-- start --

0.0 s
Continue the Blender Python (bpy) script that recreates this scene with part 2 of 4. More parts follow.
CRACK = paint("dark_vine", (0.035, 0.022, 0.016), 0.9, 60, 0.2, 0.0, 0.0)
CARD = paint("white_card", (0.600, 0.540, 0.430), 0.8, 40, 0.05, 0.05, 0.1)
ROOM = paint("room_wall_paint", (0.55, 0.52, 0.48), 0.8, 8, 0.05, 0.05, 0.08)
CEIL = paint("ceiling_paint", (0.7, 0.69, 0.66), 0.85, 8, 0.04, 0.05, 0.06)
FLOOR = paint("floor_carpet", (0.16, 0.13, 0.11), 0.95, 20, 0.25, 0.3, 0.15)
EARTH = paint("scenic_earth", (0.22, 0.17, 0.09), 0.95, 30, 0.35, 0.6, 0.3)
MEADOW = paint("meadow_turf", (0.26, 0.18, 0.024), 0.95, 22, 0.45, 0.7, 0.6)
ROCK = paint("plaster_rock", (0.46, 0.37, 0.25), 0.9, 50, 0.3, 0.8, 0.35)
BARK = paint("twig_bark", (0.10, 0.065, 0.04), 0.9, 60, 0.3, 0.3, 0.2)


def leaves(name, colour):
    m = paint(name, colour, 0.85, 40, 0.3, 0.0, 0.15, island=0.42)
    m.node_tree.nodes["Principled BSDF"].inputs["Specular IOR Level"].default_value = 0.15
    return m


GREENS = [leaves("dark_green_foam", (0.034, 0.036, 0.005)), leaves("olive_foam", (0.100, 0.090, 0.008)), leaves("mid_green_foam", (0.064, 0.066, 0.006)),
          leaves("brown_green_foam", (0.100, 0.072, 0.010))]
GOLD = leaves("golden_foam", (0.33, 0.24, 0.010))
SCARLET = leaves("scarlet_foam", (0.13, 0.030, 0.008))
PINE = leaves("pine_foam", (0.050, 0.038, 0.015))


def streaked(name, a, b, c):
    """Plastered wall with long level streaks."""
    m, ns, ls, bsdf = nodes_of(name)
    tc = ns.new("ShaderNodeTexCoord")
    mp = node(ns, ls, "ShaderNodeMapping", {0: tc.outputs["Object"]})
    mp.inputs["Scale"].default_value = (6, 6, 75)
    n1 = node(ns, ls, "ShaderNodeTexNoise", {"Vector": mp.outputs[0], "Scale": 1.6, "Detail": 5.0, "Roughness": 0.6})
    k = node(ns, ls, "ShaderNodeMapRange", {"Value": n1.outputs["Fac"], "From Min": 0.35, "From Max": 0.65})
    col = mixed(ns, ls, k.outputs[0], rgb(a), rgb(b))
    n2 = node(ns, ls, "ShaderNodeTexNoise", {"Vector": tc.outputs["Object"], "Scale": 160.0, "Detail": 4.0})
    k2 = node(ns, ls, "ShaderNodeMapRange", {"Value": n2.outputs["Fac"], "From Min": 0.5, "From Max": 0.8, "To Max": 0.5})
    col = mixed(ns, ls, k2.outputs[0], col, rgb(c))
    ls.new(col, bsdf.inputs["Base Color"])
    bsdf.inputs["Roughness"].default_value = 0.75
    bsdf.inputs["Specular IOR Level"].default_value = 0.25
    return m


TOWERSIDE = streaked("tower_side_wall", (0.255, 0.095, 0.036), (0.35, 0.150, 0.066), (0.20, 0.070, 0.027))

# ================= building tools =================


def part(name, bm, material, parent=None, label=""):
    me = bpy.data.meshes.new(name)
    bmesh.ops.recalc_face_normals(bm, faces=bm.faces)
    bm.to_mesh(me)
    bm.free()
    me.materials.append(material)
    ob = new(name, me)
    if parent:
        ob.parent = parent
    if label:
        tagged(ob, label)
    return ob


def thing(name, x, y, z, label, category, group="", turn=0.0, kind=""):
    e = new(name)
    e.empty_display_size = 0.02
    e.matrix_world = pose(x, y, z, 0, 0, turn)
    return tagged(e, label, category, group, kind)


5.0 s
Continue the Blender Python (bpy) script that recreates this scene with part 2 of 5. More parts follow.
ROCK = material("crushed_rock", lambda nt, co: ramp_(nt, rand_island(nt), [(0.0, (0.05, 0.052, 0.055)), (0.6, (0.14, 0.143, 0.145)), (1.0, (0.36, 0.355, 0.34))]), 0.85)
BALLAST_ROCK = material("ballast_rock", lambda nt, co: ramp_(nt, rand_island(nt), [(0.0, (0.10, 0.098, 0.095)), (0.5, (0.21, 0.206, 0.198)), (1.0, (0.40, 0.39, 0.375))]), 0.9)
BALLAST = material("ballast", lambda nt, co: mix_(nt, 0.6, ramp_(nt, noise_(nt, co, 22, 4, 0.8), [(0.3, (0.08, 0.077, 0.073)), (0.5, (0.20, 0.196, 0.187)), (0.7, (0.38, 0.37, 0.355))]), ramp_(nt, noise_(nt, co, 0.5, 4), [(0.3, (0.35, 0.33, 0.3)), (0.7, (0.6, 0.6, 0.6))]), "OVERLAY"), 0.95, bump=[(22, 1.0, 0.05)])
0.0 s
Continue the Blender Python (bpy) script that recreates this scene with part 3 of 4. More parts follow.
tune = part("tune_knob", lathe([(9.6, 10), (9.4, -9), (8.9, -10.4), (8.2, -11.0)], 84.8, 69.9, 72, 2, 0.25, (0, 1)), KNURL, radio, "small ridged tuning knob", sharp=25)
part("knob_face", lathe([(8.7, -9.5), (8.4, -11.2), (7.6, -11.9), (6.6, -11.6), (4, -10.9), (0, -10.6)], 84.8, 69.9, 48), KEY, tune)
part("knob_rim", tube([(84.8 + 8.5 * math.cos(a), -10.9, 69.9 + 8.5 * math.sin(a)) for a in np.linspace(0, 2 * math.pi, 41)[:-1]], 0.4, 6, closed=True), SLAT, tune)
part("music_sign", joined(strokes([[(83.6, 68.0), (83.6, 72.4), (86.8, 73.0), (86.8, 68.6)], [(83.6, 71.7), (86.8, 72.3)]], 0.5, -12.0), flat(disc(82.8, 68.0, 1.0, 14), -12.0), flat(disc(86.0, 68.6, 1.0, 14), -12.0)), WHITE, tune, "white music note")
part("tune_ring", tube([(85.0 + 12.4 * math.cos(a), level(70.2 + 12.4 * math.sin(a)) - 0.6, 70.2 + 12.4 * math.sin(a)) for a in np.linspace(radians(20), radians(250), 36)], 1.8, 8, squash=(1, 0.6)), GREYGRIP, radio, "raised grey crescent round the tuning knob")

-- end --

▸ Work to do
Your answer should be exactly the lines of the data above, from the first through the line containing "(0.050, 0.038, 0.015))".

▸ Solution to the exercise
0.0 s
Continue the Blender Python (bpy) script that recreates this scene with part 2 of 4. More parts follow.
CRACK = paint("dark_vine", (0.035, 0.022, 0.016), 0.9, 60, 0.2, 0.0, 0.0)
CARD = paint("white_card", (0.600, 0.540, 0.430), 0.8, 40, 0.05, 0.05, 0.1)
ROOM = paint("room_wall_paint", (0.55, 0.52, 0.48), 0.8, 8, 0.05, 0.05, 0.08)
CEIL = paint("ceiling_paint", (0.7, 0.69, 0.66), 0.85, 8, 0.04, 0.05, 0.06)
FLOOR = paint("floor_carpet", (0.16, 0.13, 0.11), 0.95, 20, 0.25, 0.3, 0.15)
EARTH = paint("scenic_earth", (0.22, 0.17, 0.09), 0.95, 30, 0.35, 0.6, 0.3)
MEADOW = paint("meadow_turf", (0.26, 0.18, 0.024), 0.95, 22, 0.45, 0.7, 0.6)
ROCK = paint("plaster_rock", (0.46, 0.37, 0.25), 0.9, 50, 0.3, 0.8, 0.35)
BARK = paint("twig_bark", (0.10, 0.065, 0.04), 0.9, 60, 0.3, 0.3, 0.2)


def leaves(name, colour):
    m = paint(name, colour, 0.85, 40, 0.3, 0.0, 0.15, island=0.42)
    m.node_tree.nodes["Principled BSDF"].inputs["Specular IOR Level"].default_value = 0.15
    return m


GREENS = [leaves("dark_green_foam", (0.034, 0.036, 0.005)), leaves("olive_foam", (0.100, 0.090, 0.008)), leaves("mid_green_foam", (0.064, 0.066, 0.006)),
          leaves("brown_green_foam", (0.100, 0.072, 0.010))]
GOLD = leaves("golden_foam", (0.33, 0.24, 0.010))
SCARLET = leaves("scarlet_foam", (0.13, 0.030, 0.008))
PINE = leaves("pine_foam", (0.050, 0.038, 0.015))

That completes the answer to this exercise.